I’m not worried, so I guess I think it’s low.  In reality, no one knows.

Goldman has credibility in this field not only because it has strong commodity trading operations, but also because years ago it predicted $100+ per barrel oil when no one else thought it was possible.

Tomorrow, consequences of doomsday, were it to happen.

 

more on oil

As I was thinking about this post, I knew that oil is a complicated subject and that there’s a risk of getting lost in the details.  So I decided to sketch out the structure of the post carefully on paper before I began to write.  Several pages of notes later, I abandoned the attempt, in favor of extreme simplicity (I hope).

oil

Like any other mineral commodity, oil is subject to boom and bust cycles.  We’re now in bust, meaning that supply is structurally higher than demand, exerting continuous downward pressure on prices.

As with any other commodity, prices will stay low until supply and demand come back into balance.  The slow way for this to happen is for demand, now at about 93 million barrels per day and growing at 1%+ per year, to expand.  The fast way is for prices to stay low enough, long enough for high-cost producers to go out of business.  As I see it, adjustment will primarily come the fast way.

Oil is peculiar, though, in two respects, both of which argue that prices will stay low for a considerable time:

–many major oil producing countries (e.g., the Middle East, Russia) have relatively simple economies that are radically dependent on exports of oil for government income.  Over the past year, OPEC oil output has actually risen by about 1.5 million barrels per day, despite the expanding glut.  This indicates that, unlike prior periods of oversupply, the group has no desire to try to moderate the downturn.

–the long-term geological damage to a big oilfield from turning the taps off and on can be great.  So producers are more hesitant than in other industries to do so.

the catalyst

Arguably, what has upset the pricing applecart is the unanticipated surge in oil production in the US, which was 5.6 million barrels per day this time in 2011 and is 9.5 million today.  Hydraulic fracturing is the reason for this.

where to from here?

US oil production is still averaging more than a million barrels per day higher than in 2014.  However, the steady month by month march upward of output figures may have been broken in May, when liftings were about 200,000 barrels a day less than in April.

My guess (and I’m doing little more than plucking numbers out of the air) is that at $50 a barrel or below, new fracking projects won’t get started.
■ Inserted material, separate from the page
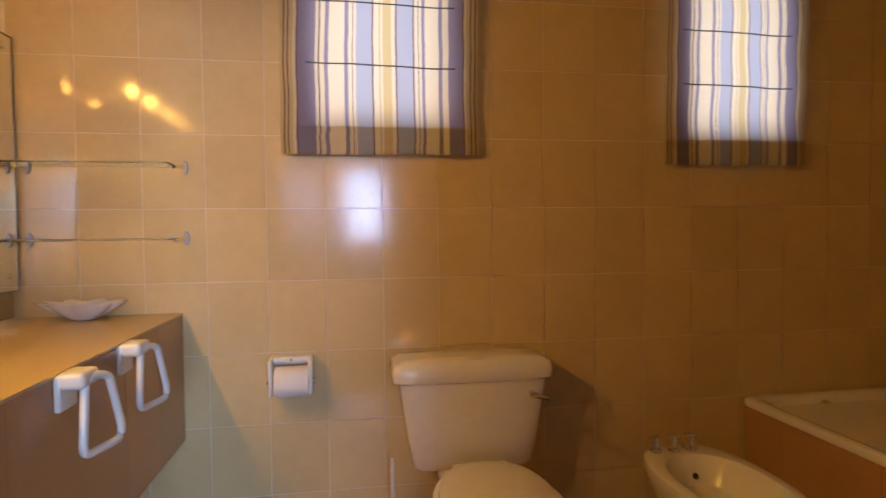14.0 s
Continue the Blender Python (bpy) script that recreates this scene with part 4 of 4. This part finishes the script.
lathe([(0.030, 0.0), (0.045, 0.006), (0.075, 0.022), (0.100, 0.040), (0.118, 0.055), (0.113, 0.054), (0.070, 0.026), (0.0, 0.010)], 72, (0, 0, 0), 1.05, 0.62, bowl, scallop)
for v in bowl.verts:
    v.co.z = v.co.z * (1.0 + 0.055 * math.cos(9 * math.atan2(v.co.y / 0.62, v.co.x / 1.05))) + 0.04 * abs(v.co.x) ** 1.5
ob = part("shell_dish", bowl, CERAMIC, None, "", True)
ob.scale = (0.97, 1.0, 1.0)
ob.location = (-0.766, 7.045, VZ + 0.001)
tagged(ob, "white scalloped shell soap dish on the counter", "dish")

so = thing("shaver_socket", "white plastic shaver socket on the mirror", "socket", (BX0 + 0.0345, 6.785, 1.06))
part("plate", B(0.0, 0.022, -0.030, 0.030, -0.062, 0.068, 0.004), PLASTIC, so)
for y in (-0.008, 0.008):
    part("pin_hole", B(0.0221, 0.0235, y - 0.003, y + 0.003, -0.030, -0.022), BAR, so)
for z in (0.0, 0.012, 0.028):
    part("printed_line", B(0.0221, 0.0230, -0.012, 0.012, z, z + 0.004), BAR, so)
sac = thing("wrapped_sachets", "crumpled clear cellophane sachets on the counter", "sachets", (-0.93, 6.88, VZ + 0.001))
for dx, dy, turn in ((0.0, 0.0, 0.5), (0.045, -0.085, -0.4), (-0.02, 0.095, 1.1)):
    cel = bmesh.new()
    n = 12
    sheet = []
    for i in range(n + 1):
        sheet.append([])
        for j in range(n + 1):
            u, v = (i / n - 0.5) * 0.115, (j / n - 0.5) * 0.07
            z = 0.006 + 0.018 * abs(noise.noise((u * 42 + dx * 9, v * 42, dy * 30))) + 0.010 * abs(noise.noise((u * 110, v * 110, turn)))
            edge = i in (0, n) or j in (0, n)
            sheet[-1].append(cel.verts.new((dx + u * math.cos(turn) - v * math.sin(turn), dy + u * math.sin(turn) + v * math.cos(turn), 0.0 if edge else z)))
    for i in range(n):
        for j in range(n):
            cel.faces.new((sheet[i][j], sheet[i + 1][j], sheet[i + 1][j + 1], sheet[i][j + 1]))
    part("sachet", cel, PETAL, sac)

for y in (6.33, 6.63):
    tr = thing("towel_ring", "white plastic towel ring on the vanity apron", "towel ring", (VX - 0.002, y, 0.892), 0, "towel rings on the vanity")
    part("bracket", B(0.0, 0.054, -0.040, 0.036, -0.026, 0.008, 0.011, 4), PLASTIC, tr, "", True)
    part("back_plate", B(-0.001, 0.013, -0.042, 0.030, -0.068, 0.004, 0.005), PLASTIC, tr, "", True)
    ring = arc((0.046, -0.032, -0.03), (0.046, -0.028, -0.008), (0.046, 0.0, -0.008), 5)[:-1] + arc((0.046, 0.0, -0.008), (0.046, 0.042, -0.008), (0.046, 0.050, -0.03), 5)[:-1]
    ring += arc((0.054, 0.066, -0.118), (0.054, 0.072, -0.148), (0.054, 0.040, -0.148), 5) + arc((0.054, -0.030, -0.148), (0.054, -0.058, -0.148), (0.054, -0.052, -0.118), 5)
    ring = [(p[0] + 0.26 * (p[1] + 0.03) * (1 if p[2] < -0.01 else 0.8), p[1] * 0.86 + 0.010, p[2] * 1.06) for p in ring]
    part("ring", tube(ring, 0.0085, 12, None, True), PLASTIC, tr, "", True)

tp = thing("toilet_roll_holder", "white ceramic toilet roll holder with a full roll", "toilet roll holder", (-0.137, BY1 - 0.007, 0.665))
part("back_plate", B(-0.072, 0.072, -0.012, 0.0, -0.055, 0.080, 0.005, 3), PLASTIC, tp, "", True)
part("hood", B(-0.072, 0.072, -0.046, -0.0125, 0.056, 0.080, 0.010, 4), PLASTIC, tp, "", True)
for x in (-0.066, 0.066):
    part("cheek", B(x - 0.007, x + 0.007, -0.092, -0.0126, -0.045, 0.078, 0.006, 3), PLASTIC, tp, "", True)
rl = lathe([(0.018, -0.056), (0.050, -0.056), (0.052, -0.052), (0.052, 0.052), (0.050, 0.056), (0.018, 0.056)], 36)
part("paper_roll", rl, PAPER, tp, "white paper roll", True).matrix_local = pose(0.005, -0.070, 0.0, 0, 90, 0)
part("spindle", tube([(-0.078, -0.070, 0.0), (0.082, -0.070, 0.0)], 0.007), CHROME, tp, "", True)
part("screw", lathe([(0.0, 0.003), (0.004, 0.002), (0.005, 0.0), (0.0, 0.0)], 12), CHROME, tp).matrix_local = pose(0.0, -0.047, 0.068, 90)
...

Under $40 a barrel, some wells may be shut in.  If a production falloff comes solely through the former mechanism, we’re probably a year away from a meaningful (translation:  more than a million barrels, but after that, who knows) decline in fracking output.

That would likely mean a higher oil price then than now, IF (…a big “if”) OPEC nations desperate for cash don’t up their production further.

what I’m doing

I have no desire to buy oil stocks today, because I think we’re not that far along in getting supply and demand back into balance.  In the early 1980s, for example, the entire process from top to bottom took about half a decade.  I’m also thinking that there might either be another sharp price decline, or simply a further sharp selloff in oil stocks before the current oversupply is over.  I’ve just started to think about what I might buy if either were to happen.  One thing is certain, though.  It won’t be the big oils, or tar sands, or LNG.
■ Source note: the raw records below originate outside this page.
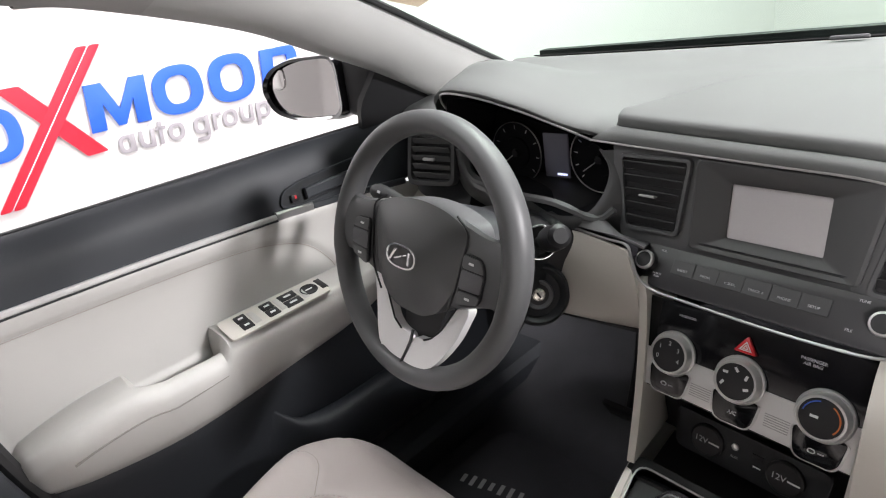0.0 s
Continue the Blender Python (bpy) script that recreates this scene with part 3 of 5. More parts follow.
up = b_rows([(1.262, (-0.590, -0.625), (-0.560, -0.638), (-0.550, -0.785), (-0.575, -0.81)),
             (1.235, (-0.605, -0.622), (-0.574, -0.634), (-0.560, -0.765), (-0.585, -0.785)),
             (1.15, (-0.660, -0.600), (-0.615, -0.612), (-0.580, -0.735), (-0.625, -0.765)),
             (1.05, (-0.710, -0.570), (-0.640, -0.580), (-0.600, -0.712), (-0.665, -0.748)),
             (0.948, (-0.745, -0.535), (-0.648, -0.536), (-0.613, -0.695), (-0.70, -0.735))])
part("upper_trim", sheet(up, 0.003, steps=24, across=21), PILLAR, pillar, "light grey cloth pillar trim")
low = b_rows([(0.950, (-0.740, -0.523), (-0.645, -0.522), (-0.611, -0.692), (-0.70, -0.733)),
              (0.85, (-0.735, -0.508), (-0.648, -0.505), (-0.606, -0.687), (-0.70, -0.72)),
              (0.76, (-0.725, -0.492), (-0.648, -0.487), (-0.602, -0.684), (-0.70, -0.71)),
              (0.715, (-0.715, -0.484), (-0.640, -0.476), (-0.600, -0.684), (-0.70, -0.71)),
              (0.697, (-0.70, -0.478), (-0.618, -0.468), (-0.590, -0.684), (-0.69, -0.71)),
              (0.62, (-0.70, -0.462), (-0.620, -0.448), (-0.588, -0.684), (-0.69, -0.71)),
              (0.55, (-0.70, -0.440), (-0.625, -0.420), (-0.588, -0.684), (-0.69, -0.71)),
              (0.47, (-0.70, -0.395), (-0.630, -0.365), (-0.590, -0.70), (-0.69, -0.73)),
              (0.41, (-0.70, -0.335), (-0.635, -0.295), (-0.595, -0.74), (-0.69, -0.78)),
              (0.36, (-0.70, -0.22), (-0.635, -0.17), (-0.60, -0.82), (-0.69, -0.88)),
              (0.25, (-0.70, -0.10), (-0.63, -0.08), (-0.60, -0.90), (-0.69, -0.95))])
part("lower_trim", sheet(low, 0.003, steps=50, across=21), DARK_DOOR, pillar, "charcoal plastic pillar trim")
part("corner_cover", box(0.075, 0.05, 0.06, pose(-0.722, -0.548, 0.926), 0.006), DARK_DOOR, pillar, "charcoal corner cover")
part("door_seal", tube([(-0.706, -0.512, 0.96), (-0.70, -0.492, 0.86), (-0.69, -0.474, 0.75), (-0.684, -0.456, 0.65), (-0.684, -0.430, 0.56), (-0.686, -0.385, 0.47), (-0.688, -0.32, 0.405), (-0.69, -0.20, 0.36), (-0.69, 0.0, 0.335), (-0.69, 0.3, 0.335)], 0.011, 8), RUBBER, pillar, "black rubber door seal")
lone("sill", bar([(-0.665, y, 0.29) for y in span(-0.3, 0.6, 4)], 0.11, 0.07), DARK_DOOR, "charcoal plastic door sill cover", "sill", kind="structure")

seatbelt = thing("seat_belt", (-0.575, -0.6, 0.5), "black seat belt hanging on the centre pillar", "seat belt")
path = curve_through([(-0.577, -0.650, 1.030), (-0.572, -0.640, 0.96), (-0.566, -0.620, 0.87), (-0.562, -0.606, 0.79), (-0.572, -0.612, 0.70), (-0.592, -0.625, 0.58), (-0.60, -0.63, 0.45)], 30)
part("webbing", bar(path, 0.0022, 0.043, up=(0.18, 1, 0.0)), WEBBING, seatbelt, "black woven webbing")
MR = axes((-0.572, -0.645, 1.052), (-0.1, 1, 0.25), (-0.30, -0.25, 1))
part("anchor_cover", plate(rounded([(-0.030, -0.012), (0.030, -0.012), (0.024, 0.038), (-0.024, 0.038)], 0.012), 0.022, MR @ Matrix.Translation((0, 0, -0.012)), 0.006, 3), PILLAR, seatbelt, "light grey anchor cover")
part("guide_loop", plate(rounded([(-0.024, -0.006), (-0.036, 0.006), (-0.040, -0.012), (-0.030, -0.034), (0.030, -0.034), (0.040, -0.012), (0.036, 0.006), (0.024, -0.006)], 0.007), 0.014, MR @ Matrix.Translation((0, 0, -0.002)), 0.004, 3), BLACK, seatbelt, "black belt guide loop")
MT = axes((-0.553, -0.592, 0.807), (0.1, 1, 0.12), (0, 0.1, 1))
part("tongue_grip", box(0.062, 0.020, 0.012, MT @ Matrix.Translation((0, 0.012, 0)), 0.004), BLACK, seatbelt, "black grip of the belt tongue")
part("tongue", frame_plate(rounded([(-0.019, -0.002), (0.019, -0.002), (0.013, -0.042), (-0.013, -0.042)], 0.006), rounded([(-0.008, -0.016), (0.008, -0.016), (0.007, -0.034), (-0.007, -0.034)], 0.003), 0.0025, MT, 0.0004), SATIN, seatbelt, "polished steel belt tongue")

# ---- floor of the cabin ----
lone("car_floor", join(sheet([[(x, y, z) for x in span(-0.70, 0.70, 9)] for y, z in ((-1.9, 0.22), (0.1, 0.20), (0.35, 0.20), (0.62, 0.36), (0.78, 0.62))], 0.01)), CARPET, "black carpeted cabin floor rising at the front", "floor", kind="structure")
lone("firewall", box(1.5, 0.03, 0.75, pose(0, 0.84, 0.62)), DARK, "dark bulkhead behind the dashboard", "bulkhead", kind="structure")
mat = thing("floor_mat", (-0.38, 0.15, 0.215), "black carpet floor mat with pale lettering bars", "floor mat")
MLT = axes((-0.478, 0.195, 0.2265), (0.97, 0.24, 0), (-0.24, 0.97, 0))
for k in range(7):
    part("bar", box(0.009, 0.026 if k % 3 else 0.021, 0.0008, MLT @ Matrix.Translation((-0.075 + 0.022 * k, 0, 0))), DIM_PRINT, mat, "pale bar standing for lettering")
part("carpet", plate(rounded([(-0.23, -0.30), (0.19, -0.30), (0.20, 0.10), (0.10, 0.20), (-0.20, 0.20)], 0.05), 0.010, pose(-0.38, 0.15, 0.214), 0.004), CARPET, mat)

# ---- dashboard ----
dash = thing("dashboard", (0, 0.35, 0.6), "grey dashboard with silver trim and beige lower panels", "dashboard")
YAW = math.tan(radians(6.6))


def face_y(x):
    """How far the passenger's side of the dash stands back."""
    return value_at([(0.19, -0.062), (0.30, -0.045), (0.45, -0.012), (0.60, 0.004), (0.75, 0.02)], x)


def base_y(x):
    return 0.80 - 0.12 * x * x


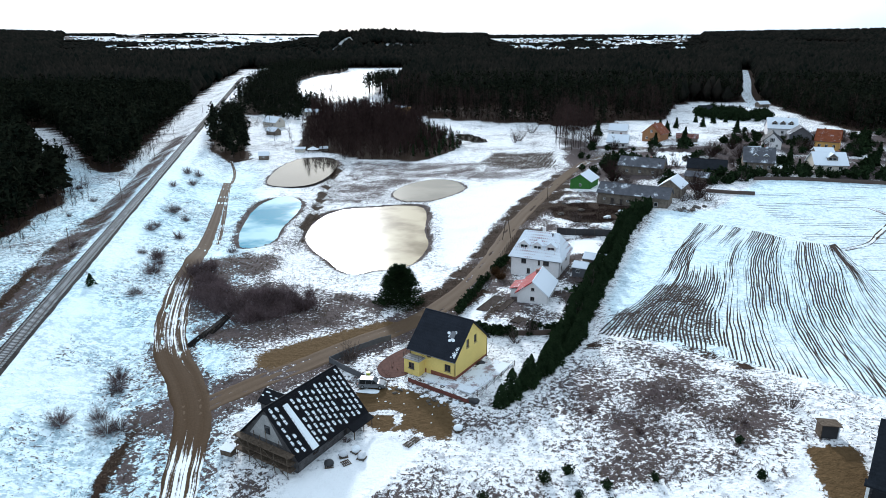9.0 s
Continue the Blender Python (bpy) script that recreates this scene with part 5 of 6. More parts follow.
add_box(sl, -0.45, 0.45, -0.6, 0.6, 0.0, 0.12)
sl.transform(Matrix.Translation((2.4, -2.55, 6.65)) @ Matrix.Rotation(math.atan2(4.7, 5.2), 4, "X"))
sky_l = part("skylight", sl, M_ZINC, yh, "roof window half covered by snow")
bm = bmesh.new()
for i in range(9):
    add_lump(bm, (2.2 + random.uniform(-0.7, 0.7), -2.7 + random.uniform(-0.7, 0.6), 0), 0.35, 0.22, 0.07, i, 1)
for v in bm.verts:
    v.co.z += 8.7 - abs(v.co.y) * 4.7 / 5.2 + 0.33
tagged(part("snow_patch", bm, M_SNOW, yh, "white snow left on the roof"), "white snow left on the roof", kind="stuff")
bm = bmesh.new()
for i in range(30):
    yy = random.uniform(-5.4, -3.9)
    add_lump(bm, (4.45 + (yy + 5.4) * 0.0 - random.random() ** 2 * 1.2 * (1 - (yy + 5.4) / 2), yy, 0), 0.16, 0.07, 0.03, i, 1)
for v in bm.verts:
    v.co.z += 8.7 - abs(v.co.y) * 4.7 / 5.2 + 0.30
tagged(part("snow_patch", bm, M_SNOW, yh), kind="stuff")

# ---- the barn being built ----
bh = house("unfinished_house", -21.6, 140.6, 59, 13.6, 10.2, 2.9, 8.1, M_BLOCK, R_BLACK, "unfinished house with grey block walls and a battened black roof",
           {"left": [(3.2, 4.3, 0.9, 2.2), (6.0, 7.1, 0.9, 2.2), (4.6, 5.6, 4.3, 5.5)], "front": [(3.0, 4.2, 0.9, 2.2), (6.2, 7.2, 1.2, 2.2), (9.4, 10.3, 0.2, 2.2)]}, {}, [], 0.75, 0.45, M_FRAME_DARK, None, False, gable_mat=M_BLOCK)
pitch = 5.2 / 5.1
gb = bmesh.new()
add_prism(gb, [(-6.84, -2.6, 3.3), (-6.84, 3.6, 3.3), (-6.84, 0.65, 7.0), (-6.84, -0.1, 7.0)], [(-6.808, -2.6, 3.3), (-6.808, 3.6, 3.3), (-6.808, 0.65, 7.0), (-6.808, -0.1, 7.0)])
part("gable_board", gb, M_CONCRETE, bh, "pale insulation on the gable")
part("gable_window", box(-6.90, -6.845, -0.5, 0.5, 4.3, 5.5), M_PANE, bh)


def on_roof(x, d, up=0.0, side=-1):
    """A place on the front slope, d metres down from the ridge."""
    a = math.atan(pitch)
    return Vector((x, side * (d * math.cos(a) + up * math.sin(a)), 8.1 - d * math.sin(a) + up * math.cos(a)))


slope_len = math.hypot(5.1 + 0.75, (5.1 + 0.75) * pitch)
batten_rows = np.arange(0.5, slope_len, 0.62)
for d in batten_rows:
    b = bmesh.new()
    add_prism(b, [on_roof(-7.2, d, 0.24), on_roof(-7.2, d + 0.06, 0.24), on_roof(-7.2, d + 0.06, 0.30), on_roof(-7.2, d, 0.30)], [on_roof(7.2, d, 0.24), on_roof(7.2, d + 0.06, 0.24), on_roof(7.2, d + 0.06, 0.30), on_roof(7.2, d, 0.30)])
    bmesh.ops.recalc_face_normals(b, faces=b.faces[:])
    part("batten", b, R_BLACK, bh)
for i, x in enumerate(np.arange(-6.9, 7.3, 0.94)):
    b = bmesh.new()
    add_prism(b, [on_roof(x, 0, 0.2), on_roof(x + 0.05, 0, 0.2), on_roof(x + 0.05, 0, 0.24), on_roof(x, 0, 0.24)], [on_roof(x, slope_len, 0.2), on_roof(x + 0.05, slope_len, 0.2), on_roof(x + 0.05, slope_len, 0.24), on_roof(x, slope_len, 0.24)])
    bmesh.ops.recalc_face_normals(b, faces=b.faces[:])
    part("counter_batten", b, R_BLACK, bh)
a_r = math.atan(pitch)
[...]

more than you ever wanted to know

When I started on Wall Street as an oil analyst, oil and natural gas sold for roughly the same price per unit of heating power.  Natural gas has been less than half the cost of oil on a heating equivalent basis for many years, however, because it isn’t in widespread use as a transportation fuel and because it takes a pipeline to deliver it to customers.  Natural gas is already being substituted for coal in power generation.  Will it ever have a dampening effect on the ability of the oil price to rise?